Faith, hope… and love

‘Faith is the substance of what we are hoping for’ (Priscilla’s words in Heb. 11) presents one of the relationships between faith and hope. Hope is like the mould that faith can then fill. Ultimate hope is of re-creation, the renewal of all things – that outcome is secure. What I term ‘interim’ hope is that bright outlook on the future, that expectation that something will change. That kind of hope, if it is to contribute to the future, cannot be simply (naive) optimism but has to be based on some solid foundations. If that hope is genuine faith becomes the bridge across which heaven’s values travel to our realm. From the initial hope then as faith increases so there is a shift. (Faith increasing was Paul’s prayer for the Corinthian church. They practically lacked at so many levels in their call to fill their region with heavens’ presence, but Paul narrowed down the lack to ‘faith’.)

There remains faith and hope, Paul says – and love. I have written a few times that losing hope is understandable. The issues that need changing are enormous, but we need to look to where God is at work and put our hope there. As the body of Christ recovers her destiny to be the agent of change for the world hope can develop. This does not mean that God only works through the church, but that the church’s responsibility is to change the environment so that the good (and God-given) gifts of human servanthood and enterprise can be expressed.

My hope is for a recovery of that call in the body of Christ, to understand again the political (small ‘p’ please, not NOT NOT party politics, right, left, but certainly shaking all things about political passion) nature of the Gospel. My hope is for the partnership of the body of Christ both with heaven and with the world. Yes we have a long way to go and this signals a big shift from where we have been, but that is my hope.

Hope and faith grows… And not all things are resolved as we want. Maybe we did not really have faith, maybe we did not see the whole picture. Maybe we are not as smart as we thought. Maybe we just simply failed.

Faith and hope. And love. Those three remain, but the greatest of these is love. When all else fails, when our passions do not produce what we thought, when we have prayed and stood and just plain got knocked over… there is love.

There are losses. There are times when the good of the past disappears, but if there was love in there it is stored up in heaven. It cannot be lost:

He has given us new birth into a living hope through the resurrection of Jesus Christ from the dead, and into an inheritance that can never perish, spoil or fade. This inheritance is kept in heaven for you… in all of this you greatly rejoice, though now for a little while you mayhave had to suffer grief and in all kinds of trials. (1 Peter 1:3-6).
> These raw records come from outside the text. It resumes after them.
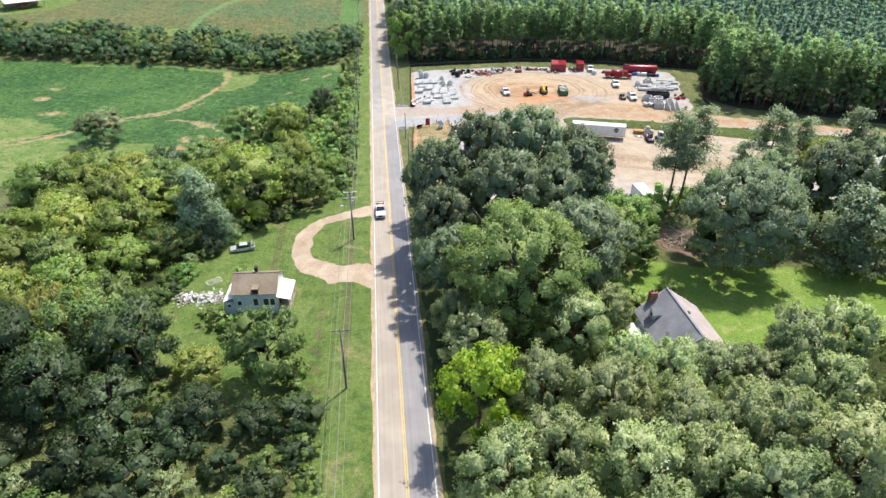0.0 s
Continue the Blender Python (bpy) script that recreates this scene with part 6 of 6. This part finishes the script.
tagged(sheet("fence_verge", [(11, 229.5), (17.7, 231.5), (29, 232.5), (47.7, 233), (62.5, 231.5), (83, 226.5), (97, 223.5), (103.5, 219.5), (101.5, 208), (97.5, 197), (96.5, 187), (99, 181.5), (101, 190), (108.5, 205), (115.5, 219), (112, 222.6), (100, 226.8), (74, 235.2), (53, 238.6), (32, 237.4), (21, 236.4), (11, 235.8)], 0.05, GRASS, 3.0, 0.8, 0.3, 53), "patchy green grass strip inside the silt fence", "grass verge", kind="structure")


# crushed stone at the entrance, piece by piece
RIP_RAP = mottled("rip_rap_stone", (0.36, 0.35, 0.34), (0.22, 0.215, 0.21), 1.2, 0.9, bumps=0.3, dirt=(0.30, 0.24, 0.17))
def stone_heap(name, cx, cy, rx, ry, n, size, seed, label):
    rng = random.Random(seed)
    g = Geo()
    for k in range(n):
        a, r = rng.uniform(0, 6.28), math.sqrt(rng.random())
        x, y, s = cx + rx * r * math.cos(a), cy + ry * r * math.sin(a), size * rng.uniform(0.5, 1.5)
        g.m = pose(x, y, gz(x, y) + 0.05 + s * 0.2, rng.uniform(-30, 30), rng.uniform(-30, 30), rng.uniform(0, 180))
        g.box(-s, -s * 0.7, -s * 0.5, s, s * 0.7, s * 0.5, s * 0.25)
    return tagged(g.to(name, RIP_RAP), label, "stones", kind="stuff")


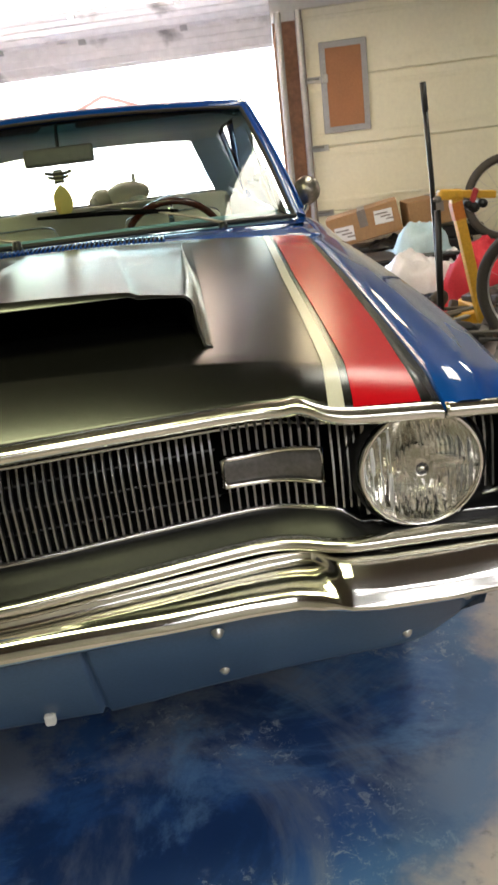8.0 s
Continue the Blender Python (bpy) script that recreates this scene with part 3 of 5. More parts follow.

Stored in heaven, kept safe where rust nor moth can destroy. Stored there so that it can be revealed here in the eschaton. Everything good is stored… Setbacks are for real, our hopes might have been misplaced, our faith might not have been genuine… but the greatest of these is love. When all else fails we can love, and love opens the clearest channel to heaven to deposit all the good things that will be manifest on that great day.

Time for hope, time to believe, and if for whatever reason we do not see what we hoped for… provided in and through it all love remains, somehow everything that we hoped for but never saw, had hold of but lost… will come through the fire intact.

BTW: Priscilla is as likely as it being Paul who wrote Hebrews and as she is the best known female person with ‘P’ what more evidence do I need?